»»
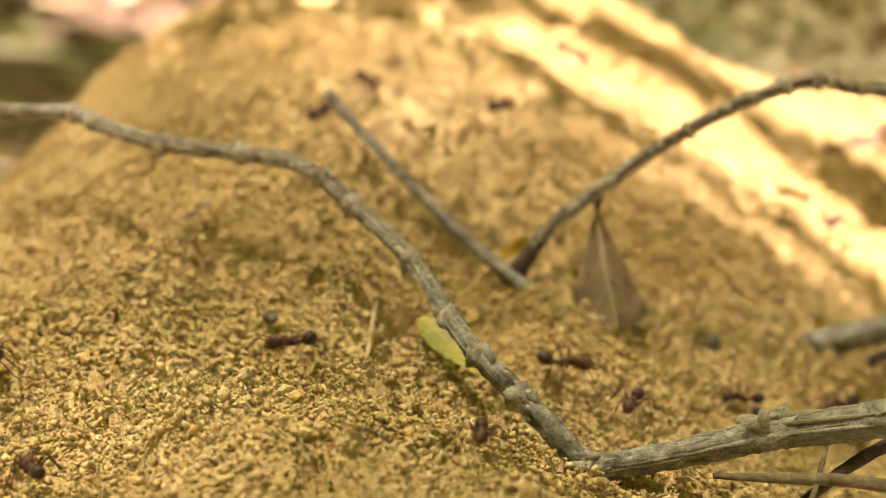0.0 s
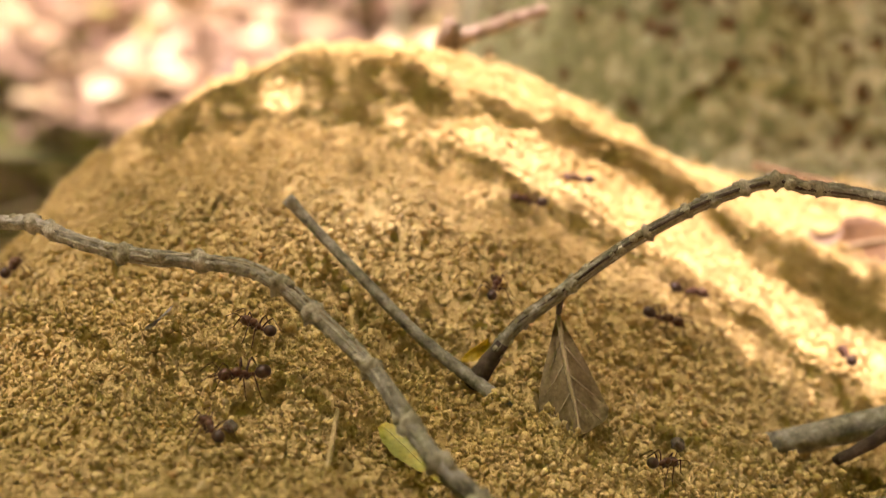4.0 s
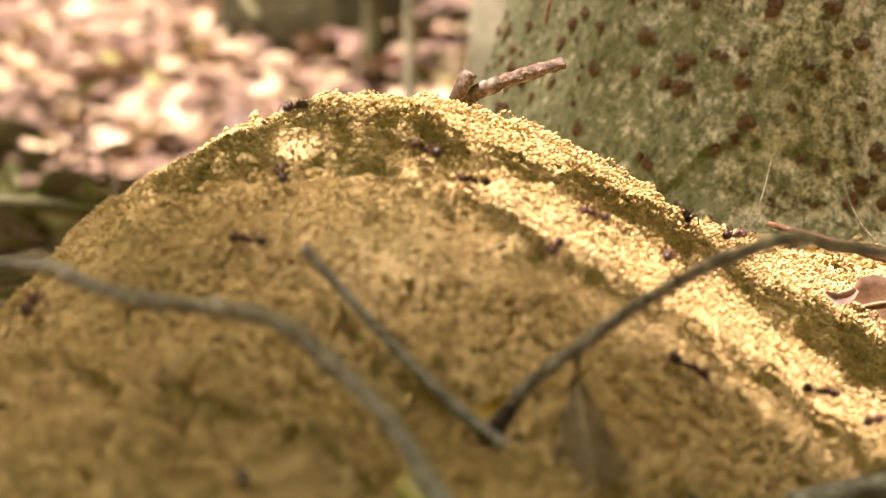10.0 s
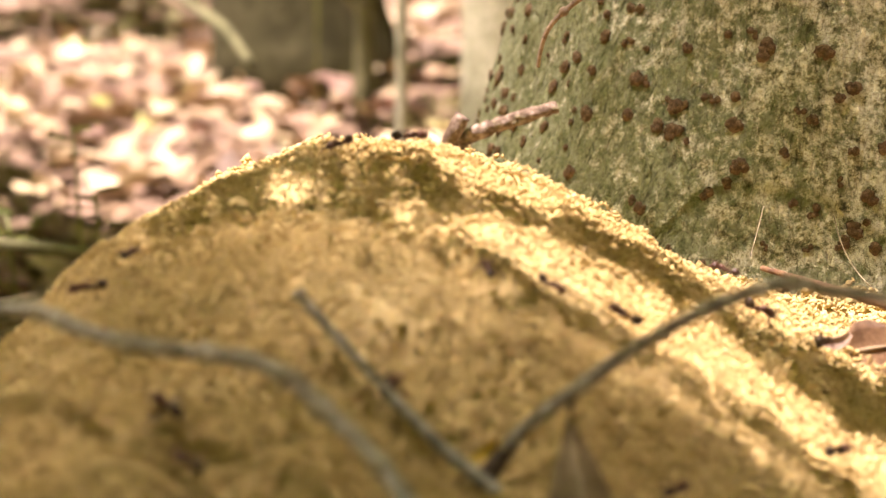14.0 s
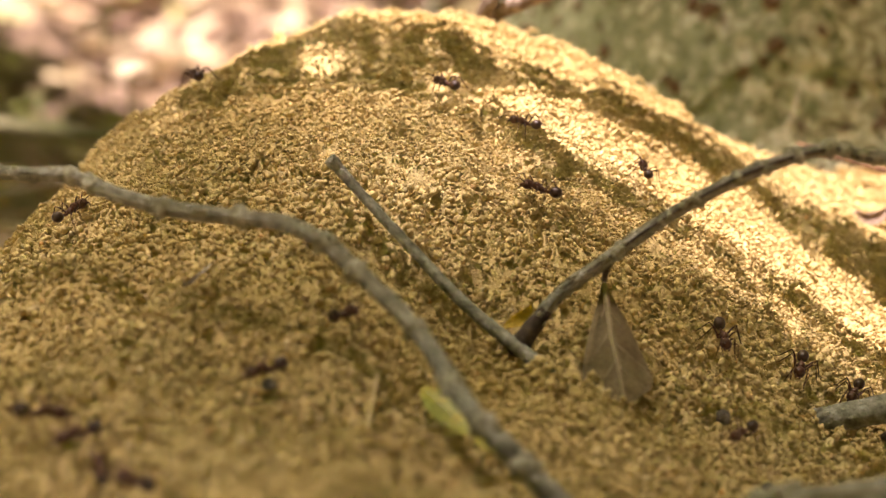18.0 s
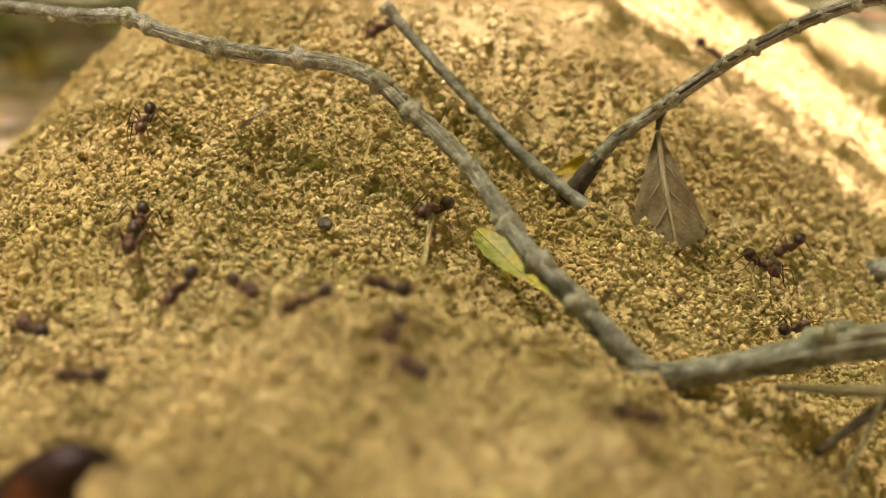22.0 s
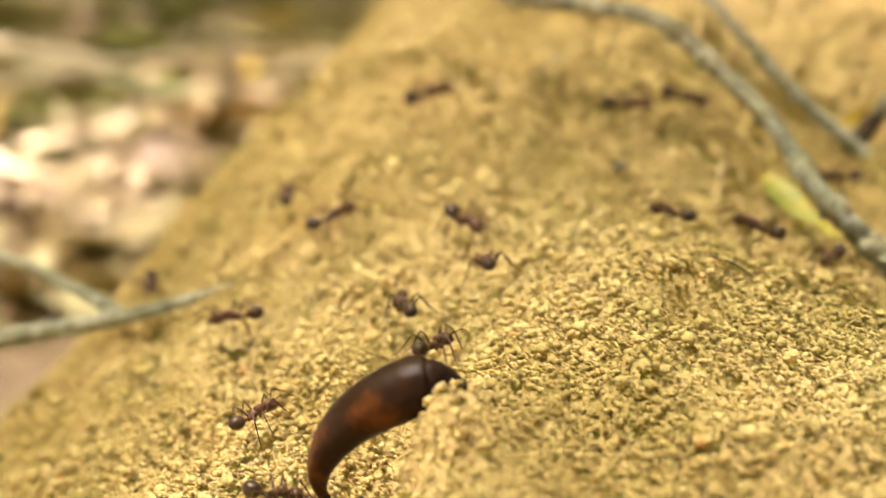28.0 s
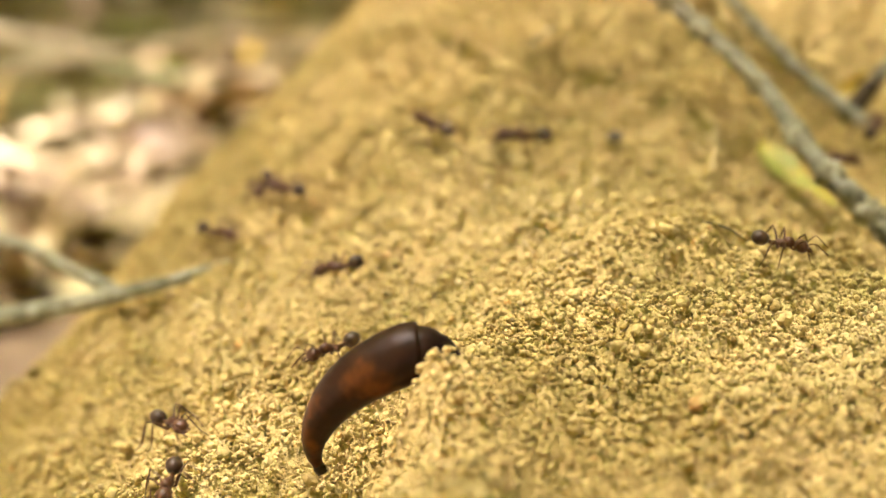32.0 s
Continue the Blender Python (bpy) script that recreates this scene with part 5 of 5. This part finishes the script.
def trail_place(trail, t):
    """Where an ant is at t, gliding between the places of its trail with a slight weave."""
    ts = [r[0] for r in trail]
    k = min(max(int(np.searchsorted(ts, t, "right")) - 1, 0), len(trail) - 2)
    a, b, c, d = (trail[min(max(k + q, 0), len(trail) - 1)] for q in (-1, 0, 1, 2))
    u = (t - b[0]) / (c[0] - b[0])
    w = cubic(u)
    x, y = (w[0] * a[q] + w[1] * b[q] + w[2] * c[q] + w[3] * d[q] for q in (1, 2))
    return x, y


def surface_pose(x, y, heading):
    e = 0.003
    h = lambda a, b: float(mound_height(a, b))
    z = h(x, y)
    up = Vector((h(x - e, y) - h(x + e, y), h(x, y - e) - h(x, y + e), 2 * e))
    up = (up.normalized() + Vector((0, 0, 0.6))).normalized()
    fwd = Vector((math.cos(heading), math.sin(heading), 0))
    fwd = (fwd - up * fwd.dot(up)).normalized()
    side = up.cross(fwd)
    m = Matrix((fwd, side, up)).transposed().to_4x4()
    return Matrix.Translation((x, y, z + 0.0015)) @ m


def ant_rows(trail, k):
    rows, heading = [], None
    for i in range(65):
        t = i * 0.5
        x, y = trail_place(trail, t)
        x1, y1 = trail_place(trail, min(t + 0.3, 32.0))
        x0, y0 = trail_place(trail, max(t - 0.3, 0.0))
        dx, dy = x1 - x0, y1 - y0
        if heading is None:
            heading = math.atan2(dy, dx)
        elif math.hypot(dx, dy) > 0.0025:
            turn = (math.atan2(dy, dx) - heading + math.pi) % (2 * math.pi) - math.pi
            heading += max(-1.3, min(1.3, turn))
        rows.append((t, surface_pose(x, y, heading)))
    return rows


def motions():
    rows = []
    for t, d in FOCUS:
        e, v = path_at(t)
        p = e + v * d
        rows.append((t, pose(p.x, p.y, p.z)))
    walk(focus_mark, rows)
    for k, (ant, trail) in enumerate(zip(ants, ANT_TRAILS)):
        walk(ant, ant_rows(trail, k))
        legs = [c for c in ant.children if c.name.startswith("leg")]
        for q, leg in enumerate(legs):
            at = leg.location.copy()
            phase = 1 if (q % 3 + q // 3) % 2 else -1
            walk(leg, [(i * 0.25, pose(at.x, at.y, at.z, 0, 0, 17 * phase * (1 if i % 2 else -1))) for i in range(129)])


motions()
««
#### GIVEN REQUEST:
Write out the whole listing exactly, and drop the pictures.

#### WRITTEN ANSWER:
0.0 s
4.0 s
10.0 s
14.0 s
18.0 s
22.0 s
28.0 s
32.0 s
Continue the Blender Python (bpy) script that recreates this scene with part 5 of 5. This part finishes the script.
def trail_place(trail, t):
    """Where an ant is at t, gliding between the places of its trail with a slight weave."""
    ts = [r[0] for r in trail]
    k = min(max(int(np.searchsorted(ts, t, "right")) - 1, 0), len(trail) - 2)
    a, b, c, d = (trail[min(max(k + q, 0), len(trail) - 1)] for q in (-1, 0, 1, 2))
    u = (t - b[0]) / (c[0] - b[0])
    w = cubic(u)
    x, y = (w[0] * a[q] + w[1] * b[q] + w[2] * c[q] + w[3] * d[q] for q in (1, 2))
    return x, y


def surface_pose(x, y, heading):
    e = 0.003
    h = lambda a, b: float(mound_height(a, b))
    z = h(x, y)
    up = Vector((h(x - e, y) - h(x + e, y), h(x, y - e) - h(x, y + e), 2 * e))
    up = (up.normalized() + Vector((0, 0, 0.6))).normalized()
    fwd = Vector((math.cos(heading), math.sin(heading), 0))
    fwd = (fwd - up * fwd.dot(up)).normalized()
    side = up.cross(fwd)
    m = Matrix((fwd, side, up)).transposed().to_4x4()
    return Matrix.Translation((x, y, z + 0.0015)) @ m


def ant_rows(trail, k):
    rows, heading = [], None
    for i in range(65):
        t = i * 0.5
        x, y = trail_place(trail, t)
        x1, y1 = trail_place(trail, min(t + 0.3, 32.0))
        x0, y0 = trail_place(trail, max(t - 0.3, 0.0))
        dx, dy = x1 - x0, y1 - y0
        if heading is None:
            heading = math.atan2(dy, dx)
        elif math.hypot(dx, dy) > 0.0025:
            turn = (math.atan2(dy, dx) - heading + math.pi) % (2 * math.pi) - math.pi
            heading += max(-1.3, min(1.3, turn))
        rows.append((t, surface_pose(x, y, heading)))
    return rows


def motions():
    rows = []
    for t, d in FOCUS:
        e, v = path_at(t)
        p = e + v * d
        rows.append((t, pose(p.x, p.y, p.z)))
    walk(focus_mark, rows)
    for k, (ant, trail) in enumerate(zip(ants, ANT_TRAILS)):
        walk(ant, ant_rows(trail, k))
        legs = [c for c in ant.children if c.name.startswith("leg")]
        for q, leg in enumerate(legs):
            at = leg.location.copy()
            phase = 1 if (q % 3 + q // 3) % 2 else -1
            walk(leg, [(i * 0.25, pose(at.x, at.y, at.z, 0, 0, 17 * phase * (1 if i % 2 else -1))) for i in range(129)])


motions()